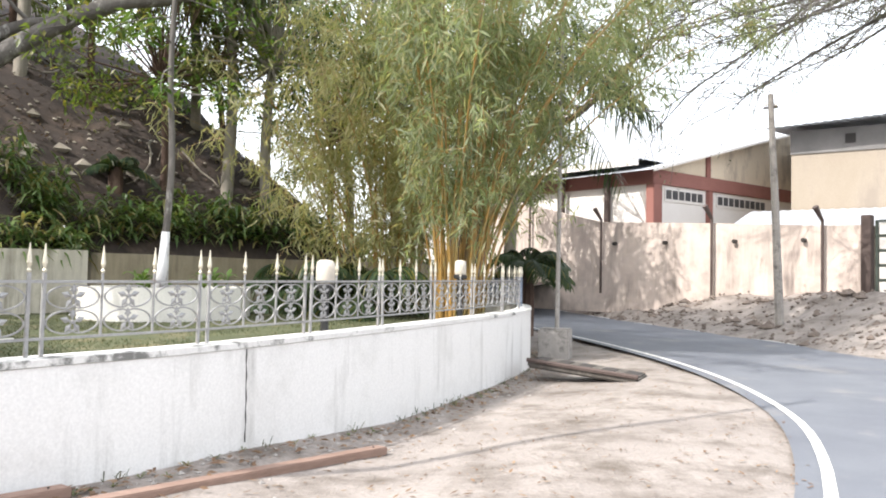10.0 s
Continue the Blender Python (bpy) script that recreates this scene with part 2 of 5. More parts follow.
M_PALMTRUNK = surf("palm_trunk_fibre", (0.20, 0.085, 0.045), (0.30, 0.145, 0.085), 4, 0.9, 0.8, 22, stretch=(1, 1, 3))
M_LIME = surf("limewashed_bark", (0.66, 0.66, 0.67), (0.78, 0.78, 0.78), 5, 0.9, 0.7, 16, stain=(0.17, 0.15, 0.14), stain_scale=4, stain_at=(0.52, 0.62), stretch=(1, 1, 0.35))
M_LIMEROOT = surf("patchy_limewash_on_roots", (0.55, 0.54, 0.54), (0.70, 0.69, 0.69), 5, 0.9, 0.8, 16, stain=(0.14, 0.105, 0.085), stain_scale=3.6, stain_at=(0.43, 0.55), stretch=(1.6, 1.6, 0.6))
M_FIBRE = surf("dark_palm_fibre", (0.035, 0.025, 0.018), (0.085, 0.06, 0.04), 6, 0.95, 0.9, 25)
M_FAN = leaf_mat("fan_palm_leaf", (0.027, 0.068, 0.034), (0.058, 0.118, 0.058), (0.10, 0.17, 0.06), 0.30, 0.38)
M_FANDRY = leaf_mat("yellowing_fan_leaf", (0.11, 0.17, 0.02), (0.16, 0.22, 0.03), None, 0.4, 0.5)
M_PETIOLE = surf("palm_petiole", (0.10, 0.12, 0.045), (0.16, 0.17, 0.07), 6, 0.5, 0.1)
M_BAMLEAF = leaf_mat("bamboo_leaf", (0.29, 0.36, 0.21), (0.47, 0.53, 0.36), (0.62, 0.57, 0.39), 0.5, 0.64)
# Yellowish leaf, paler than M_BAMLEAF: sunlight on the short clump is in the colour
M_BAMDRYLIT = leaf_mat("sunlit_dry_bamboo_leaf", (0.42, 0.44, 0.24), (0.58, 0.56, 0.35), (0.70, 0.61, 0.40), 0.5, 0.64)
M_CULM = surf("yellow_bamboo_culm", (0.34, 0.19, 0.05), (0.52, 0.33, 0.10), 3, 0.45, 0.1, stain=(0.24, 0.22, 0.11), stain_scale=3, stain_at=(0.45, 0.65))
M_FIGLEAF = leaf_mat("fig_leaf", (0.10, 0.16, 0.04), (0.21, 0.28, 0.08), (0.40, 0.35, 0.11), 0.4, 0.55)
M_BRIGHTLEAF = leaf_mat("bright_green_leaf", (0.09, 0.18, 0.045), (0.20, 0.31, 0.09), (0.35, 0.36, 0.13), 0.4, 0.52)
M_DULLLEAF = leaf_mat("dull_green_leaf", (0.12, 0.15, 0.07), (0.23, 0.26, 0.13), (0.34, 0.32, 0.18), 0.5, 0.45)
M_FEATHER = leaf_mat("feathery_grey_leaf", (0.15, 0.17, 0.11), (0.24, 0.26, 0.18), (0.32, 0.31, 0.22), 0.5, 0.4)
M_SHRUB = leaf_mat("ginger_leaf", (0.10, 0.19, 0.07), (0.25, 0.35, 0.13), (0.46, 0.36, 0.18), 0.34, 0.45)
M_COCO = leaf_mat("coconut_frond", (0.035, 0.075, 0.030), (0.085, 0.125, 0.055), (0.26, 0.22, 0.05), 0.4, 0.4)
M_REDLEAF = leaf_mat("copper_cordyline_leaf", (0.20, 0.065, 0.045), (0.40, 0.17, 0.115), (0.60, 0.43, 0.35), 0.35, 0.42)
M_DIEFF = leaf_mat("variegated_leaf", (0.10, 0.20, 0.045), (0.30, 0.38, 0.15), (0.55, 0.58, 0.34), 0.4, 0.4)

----

TASK BRIEF: Using the material above, return every line exactly as it appears, minus the pictures.

SOLUTION TO THIS EXERCISE:
10.0 s
Continue the Blender Python (bpy) script that recreates this scene with part 2 of 5. More parts follow.
M_PALMTRUNK = surf("palm_trunk_fibre", (0.20, 0.085, 0.045), (0.30, 0.145, 0.085), 4, 0.9, 0.8, 22, stretch=(1, 1, 3))
M_LIME = surf("limewashed_bark", (0.66, 0.66, 0.67), (0.78, 0.78, 0.78), 5, 0.9, 0.7, 16, stain=(0.17, 0.15, 0.14), stain_scale=4, stain_at=(0.52, 0.62), stretch=(1, 1, 0.35))
M_LIMEROOT = surf("patchy_limewash_on_roots", (0.55, 0.54, 0.54), (0.70, 0.69, 0.69), 5, 0.9, 0.8, 16, stain=(0.14, 0.105, 0.085), stain_scale=3.6, stain_at=(0.43, 0.55), stretch=(1.6, 1.6, 0.6))
M_FIBRE = surf("dark_palm_fibre", (0.035, 0.025, 0.018), (0.085, 0.06, 0.04), 6, 0.95, 0.9, 25)
M_FAN = leaf_mat("fan_palm_leaf", (0.027, 0.068, 0.034), (0.058, 0.118, 0.058), (0.10, 0.17, 0.06), 0.30, 0.38)
M_FANDRY = leaf_mat("yellowing_fan_leaf", (0.11, 0.17, 0.02), (0.16, 0.22, 0.03), None, 0.4, 0.5)
M_PETIOLE = surf("palm_petiole", (0.10, 0.12, 0.045), (0.16, 0.17, 0.07), 6, 0.5, 0.1)
M_BAMLEAF = leaf_mat("bamboo_leaf", (0.29, 0.36, 0.21), (0.47, 0.53, 0.36), (0.62, 0.57, 0.39), 0.5, 0.64)
# Yellowish leaf, paler than M_BAMLEAF: sunlight on the short clump is in the colour
M_BAMDRYLIT = leaf_mat("sunlit_dry_bamboo_leaf", (0.42, 0.44, 0.24), (0.58, 0.56, 0.35), (0.70, 0.61, 0.40), 0.5, 0.64)
M_CULM = surf("yellow_bamboo_culm", (0.34, 0.19, 0.05), (0.52, 0.33, 0.10), 3, 0.45, 0.1, stain=(0.24, 0.22, 0.11), stain_scale=3, stain_at=(0.45, 0.65))
M_FIGLEAF = leaf_mat("fig_leaf", (0.10, 0.16, 0.04), (0.21, 0.28, 0.08), (0.40, 0.35, 0.11), 0.4, 0.55)
M_BRIGHTLEAF = leaf_mat("bright_green_leaf", (0.09, 0.18, 0.045), (0.20, 0.31, 0.09), (0.35, 0.36, 0.13), 0.4, 0.52)
M_DULLLEAF = leaf_mat("dull_green_leaf", (0.12, 0.15, 0.07), (0.23, 0.26, 0.13), (0.34, 0.32, 0.18), 0.5, 0.45)
M_FEATHER = leaf_mat("feathery_grey_leaf", (0.15, 0.17, 0.11), (0.24, 0.26, 0.18), (0.32, 0.31, 0.22), 0.5, 0.4)
M_SHRUB = leaf_mat("ginger_leaf", (0.10, 0.19, 0.07), (0.25, 0.35, 0.13), (0.46, 0.36, 0.18), 0.34, 0.45)
M_COCO = leaf_mat("coconut_frond", (0.035, 0.075, 0.030), (0.085, 0.125, 0.055), (0.26, 0.22, 0.05), 0.4, 0.4)
M_REDLEAF = leaf_mat("copper_cordyline_leaf", (0.20, 0.065, 0.045), (0.40, 0.17, 0.115), (0.60, 0.43, 0.35), 0.35, 0.42)
M_DIEFF = leaf_mat("variegated_leaf", (0.10, 0.20, 0.045), (0.30, 0.38, 0.15), (0.55, 0.58, 0.34), 0.4, 0.4)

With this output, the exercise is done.